**Available data:**
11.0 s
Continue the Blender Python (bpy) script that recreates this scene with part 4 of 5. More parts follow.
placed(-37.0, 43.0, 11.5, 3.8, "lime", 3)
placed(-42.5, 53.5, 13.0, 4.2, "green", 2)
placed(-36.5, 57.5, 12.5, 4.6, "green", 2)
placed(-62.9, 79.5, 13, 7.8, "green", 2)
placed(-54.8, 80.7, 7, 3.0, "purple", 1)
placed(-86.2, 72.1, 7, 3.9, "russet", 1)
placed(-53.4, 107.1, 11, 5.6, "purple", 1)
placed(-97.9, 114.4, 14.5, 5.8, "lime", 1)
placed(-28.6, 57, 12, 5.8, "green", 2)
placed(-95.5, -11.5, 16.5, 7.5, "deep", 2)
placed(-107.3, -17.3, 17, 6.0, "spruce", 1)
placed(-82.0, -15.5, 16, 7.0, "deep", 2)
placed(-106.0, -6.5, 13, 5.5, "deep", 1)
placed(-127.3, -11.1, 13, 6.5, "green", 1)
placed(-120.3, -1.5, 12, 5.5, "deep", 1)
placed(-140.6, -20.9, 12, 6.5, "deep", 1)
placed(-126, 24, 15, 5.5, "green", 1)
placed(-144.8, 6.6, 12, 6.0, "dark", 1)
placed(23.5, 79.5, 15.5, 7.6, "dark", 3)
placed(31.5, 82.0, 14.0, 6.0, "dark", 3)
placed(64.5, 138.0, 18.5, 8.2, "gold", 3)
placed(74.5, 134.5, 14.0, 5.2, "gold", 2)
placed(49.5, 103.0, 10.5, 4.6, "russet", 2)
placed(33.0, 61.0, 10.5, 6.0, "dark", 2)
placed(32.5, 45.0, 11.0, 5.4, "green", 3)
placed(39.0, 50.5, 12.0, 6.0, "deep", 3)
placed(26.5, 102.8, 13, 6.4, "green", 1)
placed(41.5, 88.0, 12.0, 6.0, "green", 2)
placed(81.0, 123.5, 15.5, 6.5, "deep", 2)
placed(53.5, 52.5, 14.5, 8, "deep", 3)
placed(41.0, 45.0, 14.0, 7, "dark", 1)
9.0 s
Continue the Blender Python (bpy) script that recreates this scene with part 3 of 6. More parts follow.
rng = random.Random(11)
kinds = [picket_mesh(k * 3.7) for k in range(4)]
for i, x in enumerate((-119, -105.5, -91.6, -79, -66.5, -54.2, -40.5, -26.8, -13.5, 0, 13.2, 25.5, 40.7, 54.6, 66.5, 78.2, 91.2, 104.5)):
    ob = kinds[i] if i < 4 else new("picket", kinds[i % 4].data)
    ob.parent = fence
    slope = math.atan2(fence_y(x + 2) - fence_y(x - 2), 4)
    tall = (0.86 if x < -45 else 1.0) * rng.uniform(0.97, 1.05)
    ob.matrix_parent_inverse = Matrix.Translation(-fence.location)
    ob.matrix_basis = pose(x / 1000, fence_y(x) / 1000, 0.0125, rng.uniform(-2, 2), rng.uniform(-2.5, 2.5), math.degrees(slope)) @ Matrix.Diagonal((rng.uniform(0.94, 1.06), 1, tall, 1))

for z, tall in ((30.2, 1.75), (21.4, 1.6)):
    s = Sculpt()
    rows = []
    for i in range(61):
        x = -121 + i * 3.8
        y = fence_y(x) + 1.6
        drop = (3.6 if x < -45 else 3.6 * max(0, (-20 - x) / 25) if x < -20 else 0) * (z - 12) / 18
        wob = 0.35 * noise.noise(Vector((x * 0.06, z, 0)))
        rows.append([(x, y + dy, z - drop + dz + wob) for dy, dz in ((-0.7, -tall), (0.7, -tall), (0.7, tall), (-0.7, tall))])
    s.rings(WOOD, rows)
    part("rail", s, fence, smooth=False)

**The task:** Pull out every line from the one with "6. More parts follow." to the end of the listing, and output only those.

**The response:**
Continue the Blender Python (bpy) script that recreates this scene with part 3 of 6. More parts follow.
rng = random.Random(11)
kinds = [picket_mesh(k * 3.7) for k in range(4)]
for i, x in enumerate((-119, -105.5, -91.6, -79, -66.5, -54.2, -40.5, -26.8, -13.5, 0, 13.2, 25.5, 40.7, 54.6, 66.5, 78.2, 91.2, 104.5)):
    ob = kinds[i] if i < 4 else new("picket", kinds[i % 4].data)
    ob.parent = fence
    slope = math.atan2(fence_y(x + 2) - fence_y(x - 2), 4)
    tall = (0.86 if x < -45 else 1.0) * rng.uniform(0.97, 1.05)
    ob.matrix_parent_inverse = Matrix.Translation(-fence.location)
    ob.matrix_basis = pose(x / 1000, fence_y(x) / 1000, 0.0125, rng.uniform(-2, 2), rng.uniform(-2.5, 2.5), math.degrees(slope)) @ Matrix.Diagonal((rng.uniform(0.94, 1.06), 1, tall, 1))

for z, tall in ((30.2, 1.75), (21.4, 1.6)):
    s = Sculpt()
    rows = []
    for i in range(61):
        x = -121 + i * 3.8
        y = fence_y(x) + 1.6
        drop = (3.6 if x < -45 else 3.6 * max(0, (-20 - x) / 25) if x < -20 else 0) * (z - 12) / 18
        wob = 0.35 * noise.noise(Vector((x * 0.06, z, 0)))
        rows.append([(x, y + dy, z - drop + dz + wob) for dy, dz in ((-0.7, -tall), (0.7, -tall), (0.7, tall), (-0.7, tall))])
    s.rings(WOOD, rows)
    part("rail", s, fence, smooth=False)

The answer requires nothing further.